# [Supplied information]
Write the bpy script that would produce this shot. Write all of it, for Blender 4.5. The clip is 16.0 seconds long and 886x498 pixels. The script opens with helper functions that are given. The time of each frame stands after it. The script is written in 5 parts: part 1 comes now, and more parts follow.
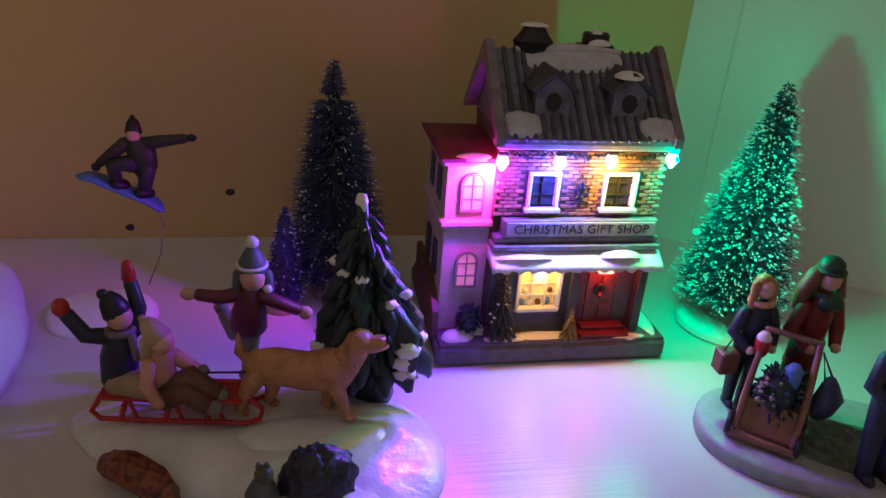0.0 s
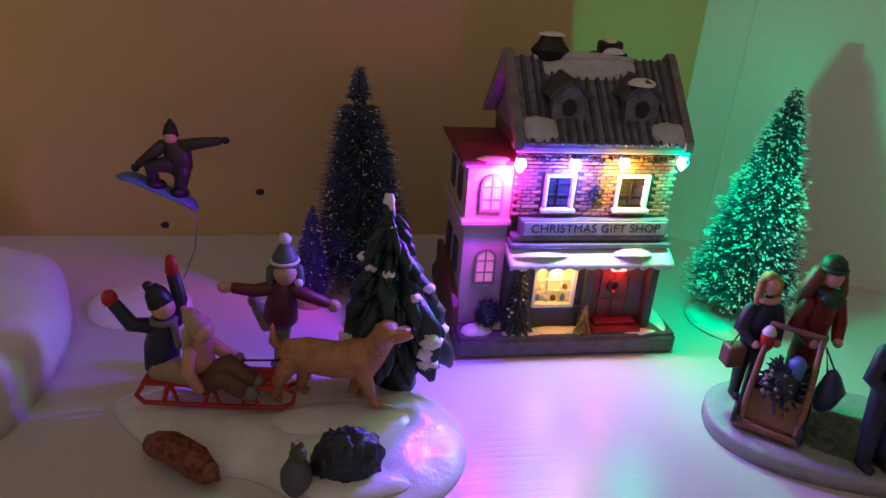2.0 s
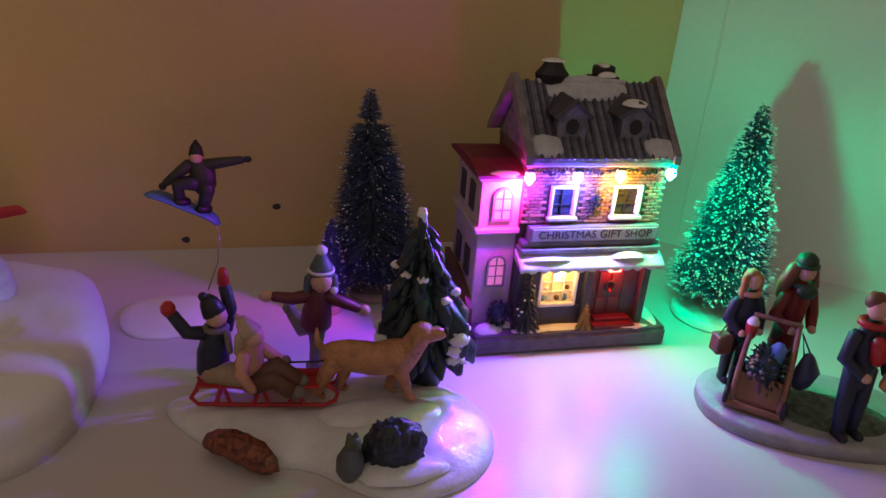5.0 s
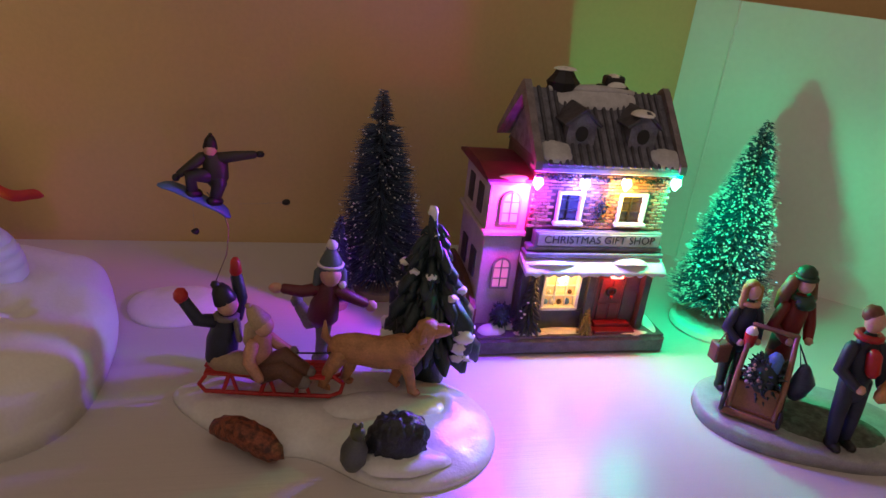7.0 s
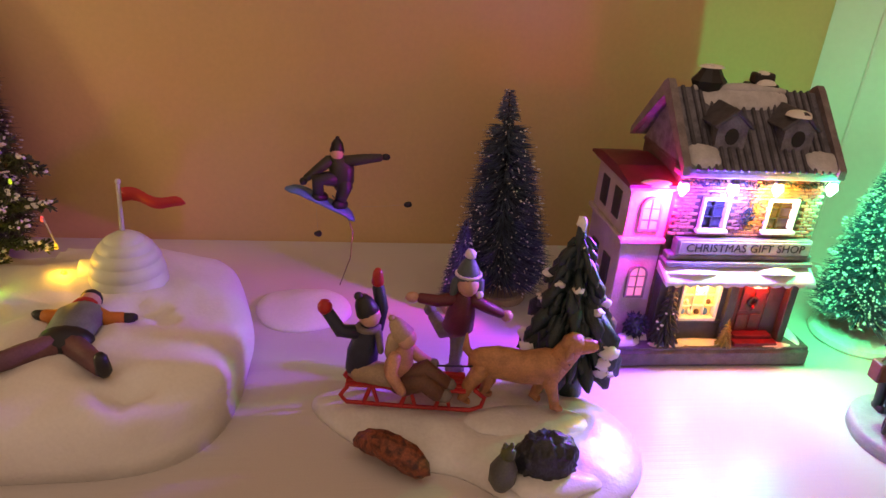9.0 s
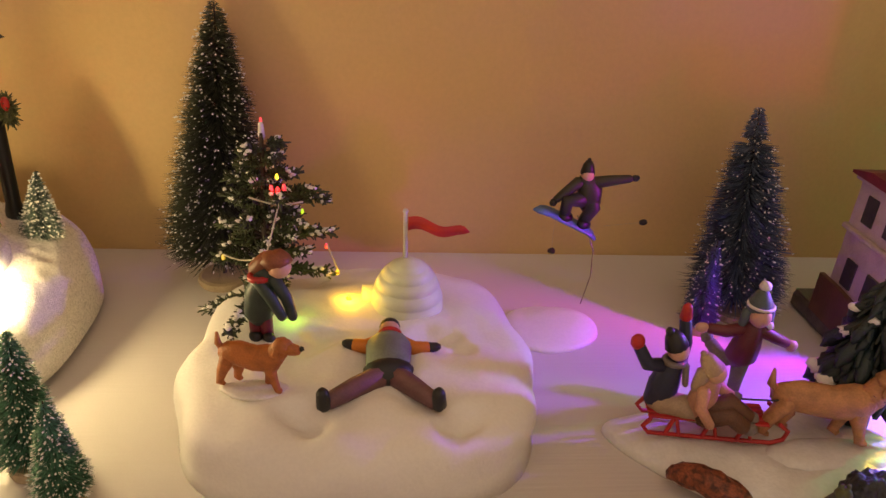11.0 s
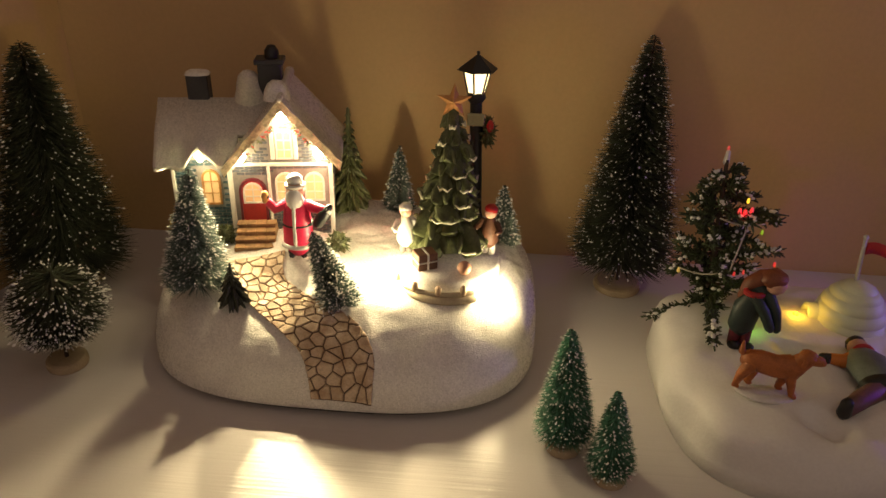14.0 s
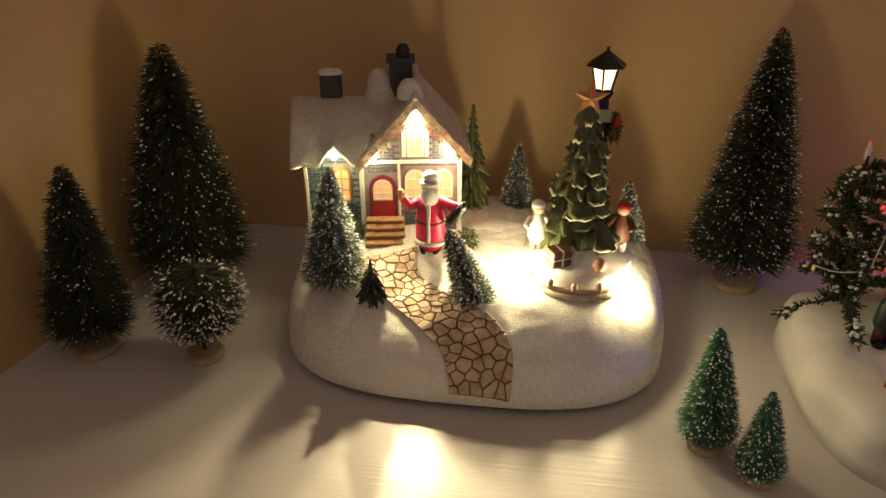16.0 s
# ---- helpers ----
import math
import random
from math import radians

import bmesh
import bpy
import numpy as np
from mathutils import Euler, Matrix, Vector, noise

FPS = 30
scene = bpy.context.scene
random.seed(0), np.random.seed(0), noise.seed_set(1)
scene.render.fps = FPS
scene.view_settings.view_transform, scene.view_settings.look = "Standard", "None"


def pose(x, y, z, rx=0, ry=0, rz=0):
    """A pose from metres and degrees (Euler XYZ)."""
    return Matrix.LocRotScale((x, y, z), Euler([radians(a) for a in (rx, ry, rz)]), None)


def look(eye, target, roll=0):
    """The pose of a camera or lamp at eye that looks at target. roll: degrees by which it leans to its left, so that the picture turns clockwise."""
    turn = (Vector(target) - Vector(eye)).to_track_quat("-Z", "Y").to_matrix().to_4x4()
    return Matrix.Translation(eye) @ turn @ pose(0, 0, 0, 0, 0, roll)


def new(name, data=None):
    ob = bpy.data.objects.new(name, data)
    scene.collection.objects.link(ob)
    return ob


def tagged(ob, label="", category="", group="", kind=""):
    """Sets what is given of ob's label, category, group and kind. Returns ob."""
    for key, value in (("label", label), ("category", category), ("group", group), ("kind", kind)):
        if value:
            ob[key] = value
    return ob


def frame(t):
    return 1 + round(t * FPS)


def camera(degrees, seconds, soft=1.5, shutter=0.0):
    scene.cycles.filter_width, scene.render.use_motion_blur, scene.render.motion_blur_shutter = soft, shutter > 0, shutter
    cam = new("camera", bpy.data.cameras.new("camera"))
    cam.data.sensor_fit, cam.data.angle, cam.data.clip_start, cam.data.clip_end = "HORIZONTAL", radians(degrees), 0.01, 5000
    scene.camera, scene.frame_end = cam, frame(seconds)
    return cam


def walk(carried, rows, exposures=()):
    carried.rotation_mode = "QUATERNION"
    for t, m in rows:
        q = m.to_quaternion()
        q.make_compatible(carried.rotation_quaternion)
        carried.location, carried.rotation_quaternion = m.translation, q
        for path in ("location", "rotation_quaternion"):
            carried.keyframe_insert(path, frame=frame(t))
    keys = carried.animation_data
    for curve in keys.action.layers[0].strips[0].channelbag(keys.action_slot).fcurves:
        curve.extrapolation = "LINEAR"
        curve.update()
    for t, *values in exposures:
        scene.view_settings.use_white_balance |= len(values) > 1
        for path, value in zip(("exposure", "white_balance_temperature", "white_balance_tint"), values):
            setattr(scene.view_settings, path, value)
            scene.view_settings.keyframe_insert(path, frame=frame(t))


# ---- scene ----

# [Exercise]
Copy every line of the data that holds the string "radians".

# [Worked solution]
from math import radians
    return Matrix.LocRotScale((x, y, z), Euler([radians(a) for a in (rx, ry, rz)]), None)
    cam.data.sensor_fit, cam.data.angle, cam.data.clip_start, cam.data.clip_end = "HORIZONTAL", radians(degrees), 0.01, 5000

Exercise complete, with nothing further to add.